Stored records
· · ·
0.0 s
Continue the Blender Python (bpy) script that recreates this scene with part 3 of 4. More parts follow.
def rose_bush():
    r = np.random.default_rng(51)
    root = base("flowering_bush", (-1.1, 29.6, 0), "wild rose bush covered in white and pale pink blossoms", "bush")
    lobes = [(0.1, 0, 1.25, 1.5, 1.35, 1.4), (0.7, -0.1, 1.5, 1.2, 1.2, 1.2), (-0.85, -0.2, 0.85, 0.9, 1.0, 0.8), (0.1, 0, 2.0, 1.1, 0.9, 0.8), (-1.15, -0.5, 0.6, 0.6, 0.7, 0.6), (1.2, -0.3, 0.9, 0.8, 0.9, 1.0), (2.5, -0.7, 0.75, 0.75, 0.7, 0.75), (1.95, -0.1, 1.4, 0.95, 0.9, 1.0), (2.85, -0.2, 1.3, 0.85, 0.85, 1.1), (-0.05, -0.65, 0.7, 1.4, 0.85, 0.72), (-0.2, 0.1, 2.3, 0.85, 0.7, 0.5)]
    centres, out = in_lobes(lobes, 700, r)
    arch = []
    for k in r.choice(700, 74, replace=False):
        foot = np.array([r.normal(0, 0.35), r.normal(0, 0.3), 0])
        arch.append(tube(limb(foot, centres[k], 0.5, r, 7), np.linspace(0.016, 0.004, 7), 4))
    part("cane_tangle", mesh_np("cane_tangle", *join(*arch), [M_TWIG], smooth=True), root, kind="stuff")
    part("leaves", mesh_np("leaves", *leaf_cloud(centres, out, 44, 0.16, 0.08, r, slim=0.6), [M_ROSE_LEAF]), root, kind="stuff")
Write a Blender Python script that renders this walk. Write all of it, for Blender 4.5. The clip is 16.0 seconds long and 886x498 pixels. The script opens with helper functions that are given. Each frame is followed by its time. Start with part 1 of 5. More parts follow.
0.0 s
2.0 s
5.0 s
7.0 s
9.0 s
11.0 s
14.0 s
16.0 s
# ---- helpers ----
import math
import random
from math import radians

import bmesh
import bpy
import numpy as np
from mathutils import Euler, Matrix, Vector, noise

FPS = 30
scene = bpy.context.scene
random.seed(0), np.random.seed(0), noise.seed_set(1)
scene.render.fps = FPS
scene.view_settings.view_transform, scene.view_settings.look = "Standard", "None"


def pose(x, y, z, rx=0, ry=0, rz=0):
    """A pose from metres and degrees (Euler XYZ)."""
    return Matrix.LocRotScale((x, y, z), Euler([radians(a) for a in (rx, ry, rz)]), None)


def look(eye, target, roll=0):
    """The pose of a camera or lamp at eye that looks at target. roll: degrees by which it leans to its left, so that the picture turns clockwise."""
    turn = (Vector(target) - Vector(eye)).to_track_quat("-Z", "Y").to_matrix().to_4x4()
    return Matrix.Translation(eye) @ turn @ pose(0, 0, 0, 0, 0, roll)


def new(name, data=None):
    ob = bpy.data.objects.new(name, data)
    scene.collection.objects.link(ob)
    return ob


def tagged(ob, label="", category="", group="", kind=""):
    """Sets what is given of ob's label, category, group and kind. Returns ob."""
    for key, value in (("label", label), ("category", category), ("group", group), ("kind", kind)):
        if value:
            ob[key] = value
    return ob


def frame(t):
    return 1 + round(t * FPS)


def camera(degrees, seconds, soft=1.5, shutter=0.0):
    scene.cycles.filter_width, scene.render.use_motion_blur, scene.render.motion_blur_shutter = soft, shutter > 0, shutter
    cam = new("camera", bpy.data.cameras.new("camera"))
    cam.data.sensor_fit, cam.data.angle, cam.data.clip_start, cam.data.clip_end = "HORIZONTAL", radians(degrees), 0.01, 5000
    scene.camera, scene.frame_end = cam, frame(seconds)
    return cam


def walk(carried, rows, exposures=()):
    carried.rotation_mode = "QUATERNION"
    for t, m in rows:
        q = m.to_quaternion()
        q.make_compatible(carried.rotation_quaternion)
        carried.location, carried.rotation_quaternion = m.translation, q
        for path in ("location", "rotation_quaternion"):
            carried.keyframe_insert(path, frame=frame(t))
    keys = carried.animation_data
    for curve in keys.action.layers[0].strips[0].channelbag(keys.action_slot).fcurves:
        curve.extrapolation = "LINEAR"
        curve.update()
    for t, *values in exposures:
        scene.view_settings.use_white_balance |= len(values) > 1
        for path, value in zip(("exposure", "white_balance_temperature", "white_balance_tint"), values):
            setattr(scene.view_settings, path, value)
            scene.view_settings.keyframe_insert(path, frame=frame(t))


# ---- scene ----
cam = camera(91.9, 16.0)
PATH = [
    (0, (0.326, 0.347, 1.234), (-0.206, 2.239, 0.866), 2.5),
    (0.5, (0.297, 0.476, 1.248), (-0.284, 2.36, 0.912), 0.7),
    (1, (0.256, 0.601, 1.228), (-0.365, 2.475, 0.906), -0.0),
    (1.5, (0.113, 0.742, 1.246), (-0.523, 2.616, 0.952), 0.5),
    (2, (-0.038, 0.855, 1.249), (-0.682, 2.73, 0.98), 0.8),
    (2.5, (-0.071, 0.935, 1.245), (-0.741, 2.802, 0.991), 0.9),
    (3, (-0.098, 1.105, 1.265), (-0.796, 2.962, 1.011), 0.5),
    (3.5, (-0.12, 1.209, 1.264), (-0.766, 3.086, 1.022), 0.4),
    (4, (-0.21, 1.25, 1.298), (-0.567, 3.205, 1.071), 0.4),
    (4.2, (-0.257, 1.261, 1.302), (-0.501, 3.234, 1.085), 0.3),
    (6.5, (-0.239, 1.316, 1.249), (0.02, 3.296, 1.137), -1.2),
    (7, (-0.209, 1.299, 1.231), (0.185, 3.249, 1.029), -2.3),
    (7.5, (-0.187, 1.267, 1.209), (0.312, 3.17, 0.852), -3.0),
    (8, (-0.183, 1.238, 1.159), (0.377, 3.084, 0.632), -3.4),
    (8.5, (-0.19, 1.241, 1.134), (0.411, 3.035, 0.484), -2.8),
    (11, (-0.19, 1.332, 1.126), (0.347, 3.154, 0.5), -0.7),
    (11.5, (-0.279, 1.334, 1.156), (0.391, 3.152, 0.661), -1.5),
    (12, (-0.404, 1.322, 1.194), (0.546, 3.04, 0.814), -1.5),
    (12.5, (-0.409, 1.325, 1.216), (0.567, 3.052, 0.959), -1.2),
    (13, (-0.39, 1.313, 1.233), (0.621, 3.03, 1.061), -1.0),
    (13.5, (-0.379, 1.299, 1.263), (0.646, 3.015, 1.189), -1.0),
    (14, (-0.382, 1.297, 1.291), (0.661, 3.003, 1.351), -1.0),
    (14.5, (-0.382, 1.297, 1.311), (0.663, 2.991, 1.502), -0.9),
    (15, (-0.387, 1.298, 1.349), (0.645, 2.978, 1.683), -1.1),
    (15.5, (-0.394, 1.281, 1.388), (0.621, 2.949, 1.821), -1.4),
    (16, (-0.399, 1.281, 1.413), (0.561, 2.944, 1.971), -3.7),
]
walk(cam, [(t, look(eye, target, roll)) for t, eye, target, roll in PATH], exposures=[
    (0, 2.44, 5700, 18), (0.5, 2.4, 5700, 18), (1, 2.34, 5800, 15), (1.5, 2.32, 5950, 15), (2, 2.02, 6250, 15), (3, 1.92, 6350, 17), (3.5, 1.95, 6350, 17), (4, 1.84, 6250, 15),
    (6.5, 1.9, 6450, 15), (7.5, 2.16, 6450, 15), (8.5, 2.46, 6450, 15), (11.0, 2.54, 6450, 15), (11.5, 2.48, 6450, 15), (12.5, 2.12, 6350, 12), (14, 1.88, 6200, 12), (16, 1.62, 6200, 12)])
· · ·
Given exercise: Set down, without any change, only the lines from the line that holds "ob = bpy.data.objects.new(name, data)" through the line that holds "scene.view_settings.keyframe_insert(path, frame=frame(t))", both lines included.

Final result:
    ob = bpy.data.objects.new(name, data)
    scene.collection.objects.link(ob)
    return ob


def tagged(ob, label="", category="", group="", kind=""):
    """Sets what is given of ob's label, category, group and kind. Returns ob."""
    for key, value in (("label", label), ("category", category), ("group", group), ("kind", kind)):
        if value:
            ob[key] = value
    return ob


def frame(t):
    return 1 + round(t * FPS)


def camera(degrees, seconds, soft=1.5, shutter=0.0):
    scene.cycles.filter_width, scene.render.use_motion_blur, scene.render.motion_blur_shutter = soft, shutter > 0, shutter
    cam = new("camera", bpy.data.cameras.new("camera"))
    cam.data.sensor_fit, cam.data.angle, cam.data.clip_start, cam.data.clip_end = "HORIZONTAL", radians(degrees), 0.01, 5000
    scene.camera, scene.frame_end = cam, frame(seconds)
    return cam


def walk(carried, rows, exposures=()):
    carried.rotation_mode = "QUATERNION"
    for t, m in rows:
        q = m.to_quaternion()
        q.make_compatible(carried.rotation_quaternion)
        carried.location, carried.rotation_quaternion = m.translation, q
        for path in ("location", "rotation_quaternion"):
            carried.keyframe_insert(path, frame=frame(t))
    keys = carried.animation_data
    for curve in keys.action.layers[0].strips[0].channelbag(keys.action_slot).fcurves:
        curve.extrapolation = "LINEAR"
        curve.update()
    for t, *values in exposures:
        scene.view_settings.use_white_balance |= len(values) > 1
        for path, value in zip(("exposure", "white_balance_temperature", "white_balance_tint"), values):
            setattr(scene.view_settings, path, value)
            scene.view_settings.keyframe_insert(path, frame=frame(t))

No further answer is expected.